[Start of Stored data]

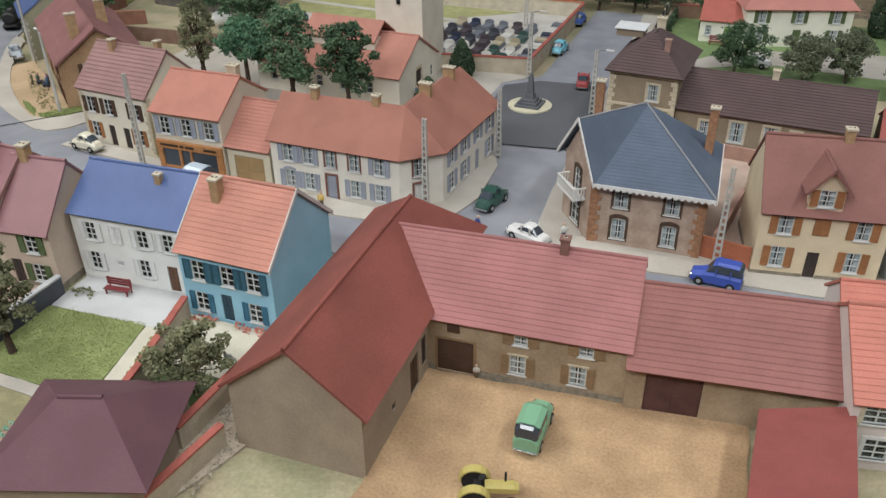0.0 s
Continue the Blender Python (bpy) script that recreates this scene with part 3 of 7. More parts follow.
def opening(parent, M, o):
    """One opening on a wall: dict with kind w (window), d (door), s (closed shutters), h (hatch or barn door)."""
    x, z, w, h = o["x"], o["z"], o["w"], o["h"]
    at = M @ Matrix.Translation((x, 0, z))
    if o["kind"] == "w":
        fr, pane, cur, sill, back = window_frame(w, h, o.get("bars", 2), o.get("cross", 2))
        win = part("window", fr, None, parent, at=at)
        glass_ob = part("pane", pane, None, win)
        glass_ob.visible_shadow = False
        if o.get("curtain", True):
            part("curtain", cur, None, win)
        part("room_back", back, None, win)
        if o.get("sill", True):
            part("sill", sill, None, win)
    elif o["kind"] in "dh":
        dr = part("door", door_mesh(w, h, o["mat"]), None, parent, at=at)
        if o.get("step"):
            bm = bmesh.new()
            box(bm, -0.1, -0.35, -z, w + 0.1, 0, -z + 0.12)
            part("step", bm, M_STONE, dr)
    if o["kind"] == "s":
        sm = shutter_mesh(w / 2, h, o["shut"], o.get("slats", True))
        for i in range(2):
            part("shutter", sm, None, parent, at=at @ Matrix.Translation((i * w / 2, 0, 0)))
    elif o.get("shut"):
        sw = o.get("sw", w * 0.5)
        sm = shutter_mesh(sw, h, o["shut"], o.get("slats", True))
        part("shutter", sm, None, parent, at=at @ Matrix.Translation((-sw - 0.03, 0, 0)))
        part("shutter", sm, None, parent, at=at @ Matrix.Translation((w + 0.03, 0, 0)))
    if o.get("trim"):
        bm = bmesh.new()
        t = o.get("tw", 0.2)
        box(bm, -t, -0.05, 0 if o["kind"] in "dh" else -t, 0, 0.02, h + t)
        box(bm, w, -0.05, 0 if o["kind"] in "dh" else -t, w + t, 0.02, h + t)
        if o.get("arch"):
            for i in range(7):
                a0, a1 = -0.1 + (w + 0.2) * i / 7, -0.1 + (w + 0.2) * (i + 1) / 7
                zz = h + 0.16 * (1 - ((i - 3) / 3.5) ** 2)
                box(bm, a0, -0.07, zz - 0.05, a1, 0.02, zz + t + 0.05)
        else:
            box(bm, 0, -0.05, h, w, 0.02, h + t)
        if o["kind"] == "w":
            box(bm, 0, -0.05, -t, w, 0.02, 0)
        part("surround", bm, o["trim"], parent, at=at)


def chimney(parent, x, y, z0, z1, material, w=0.75, d=0.55, pots=2, turn=0.0):
    bm = bmesh.new()
    box(bm, -w / 2, -d / 2, z0, w / 2, d / 2, z1 - 0.1, 0.02)
    ch = part("chimney", bm, material, parent, at=Matrix.Translation((x, y, 0)) @ Matrix.Rotation(radians(turn), 4, "Z"))
    bm = bmesh.new()
    box(bm, -w / 2 - 0.07, -d / 2 - 0.07, z1 - 0.12, w / 2 + 0.07, d / 2 + 0.07, z1 + 0.04, 0.03)
    part("cap", bm, M_POT if material in (M_OCHRE, M_BRICK) else material, ch, "square chimney cap")
    for i in range(pots):
        bm = bmesh.new()
        px = (i - (pots - 1) / 2) * w / max(pots, 1)
        cyl(bm, 0.13, 0.12, (px, 0, z1), (px, 0, z1 + 0.07), 10)
        flue = part("chimney_pot", bm, M_POT, ch)
        # flush disc, its near-black colour standing in for the unlit hole
        bm = bmesh.new()
        cyl(bm, 0.085, 0.085, (px, 0, z1 + 0.05), (px, 0, z1 + 0.078), 8)
        part("flue", bm, M_UNLIT, flue, "near-black disc in place of an unlit flue hole")
    return ch


def W(f, z, w=0.95, h=1.55, **k):
    return dict(kind="w", f=f, z=z, w=w, h=h, **k)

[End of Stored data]

Output an exact copy of the material, with the pictures removed.

**Correct output**
0.0 s
Continue the Blender Python (bpy) script that recreates this scene with part 3 of 7. More parts follow.
def opening(parent, M, o):
    """One opening on a wall: dict with kind w (window), d (door), s (closed shutters), h (hatch or barn door)."""
    x, z, w, h = o["x"], o["z"], o["w"], o["h"]
    at = M @ Matrix.Translation((x, 0, z))
    if o["kind"] == "w":
        fr, pane, cur, sill, back = window_frame(w, h, o.get("bars", 2), o.get("cross", 2))
        win = part("window", fr, None, parent, at=at)
        glass_ob = part("pane", pane, None, win)
        glass_ob.visible_shadow = False
        if o.get("curtain", True):
            part("curtain", cur, None, win)
        part("room_back", back, None, win)
        if o.get("sill", True):
            part("sill", sill, None, win)
    elif o["kind"] in "dh":
        dr = part("door", door_mesh(w, h, o["mat"]), None, parent, at=at)
        if o.get("step"):
            bm = bmesh.new()
            box(bm, -0.1, -0.35, -z, w + 0.1, 0, -z + 0.12)
            part("step", bm, M_STONE, dr)
    if o["kind"] == "s":
        sm = shutter_mesh(w / 2, h, o["shut"], o.get("slats", True))
        for i in range(2):
            part("shutter", sm, None, parent, at=at @ Matrix.Translation((i * w / 2, 0, 0)))
    elif o.get("shut"):
        sw = o.get("sw", w * 0.5)
        sm = shutter_mesh(sw, h, o["shut"], o.get("slats", True))
        part("shutter", sm, None, parent, at=at @ Matrix.Translation((-sw - 0.03, 0, 0)))
        part("shutter", sm, None, parent, at=at @ Matrix.Translation((w + 0.03, 0, 0)))
    if o.get("trim"):
        bm = bmesh.new()
        t = o.get("tw", 0.2)
        box(bm, -t, -0.05, 0 if o["kind"] in "dh" else -t, 0, 0.02, h + t)
        box(bm, w, -0.05, 0 if o["kind"] in "dh" else -t, w + t, 0.02, h + t)
        if o.get("arch"):
            for i in range(7):
                a0, a1 = -0.1 + (w + 0.2) * i / 7, -0.1 + (w + 0.2) * (i + 1) / 7
                zz = h + 0.16 * (1 - ((i - 3) / 3.5) ** 2)
                box(bm, a0, -0.07, zz - 0.05, a1, 0.02, zz + t + 0.05)
        else:
            box(bm, 0, -0.05, h, w, 0.02, h + t)
        if o["kind"] == "w":
            box(bm, 0, -0.05, -t, w, 0.02, 0)
        part("surround", bm, o["trim"], parent, at=at)


def chimney(parent, x, y, z0, z1, material, w=0.75, d=0.55, pots=2, turn=0.0):
    bm = bmesh.new()
    box(bm, -w / 2, -d / 2, z0, w / 2, d / 2, z1 - 0.1, 0.02)
    ch = part("chimney", bm, material, parent, at=Matrix.Translation((x, y, 0)) @ Matrix.Rotation(radians(turn), 4, "Z"))
    bm = bmesh.new()
    box(bm, -w / 2 - 0.07, -d / 2 - 0.07, z1 - 0.12, w / 2 + 0.07, d / 2 + 0.07, z1 + 0.04, 0.03)
    part("cap", bm, M_POT if material in (M_OCHRE, M_BRICK) else material, ch, "square chimney cap")
    for i in range(pots):
        bm = bmesh.new()
        px = (i - (pots - 1) / 2) * w / max(pots, 1)
        cyl(bm, 0.13, 0.12, (px, 0, z1), (px, 0, z1 + 0.07), 10)
        flue = part("chimney_pot", bm, M_POT, ch)
        # flush disc, its near-black colour standing in for the unlit hole
        bm = bmesh.new()
        cyl(bm, 0.085, 0.085, (px, 0, z1 + 0.05), (px, 0, z1 + 0.078), 8)
        part("flue", bm, M_UNLIT, flue, "near-black disc in place of an unlit flue hole")
    return ch


def W(f, z, w=0.95, h=1.55, **k):
    return dict(kind="w", f=f, z=z, w=w, h=h, **k)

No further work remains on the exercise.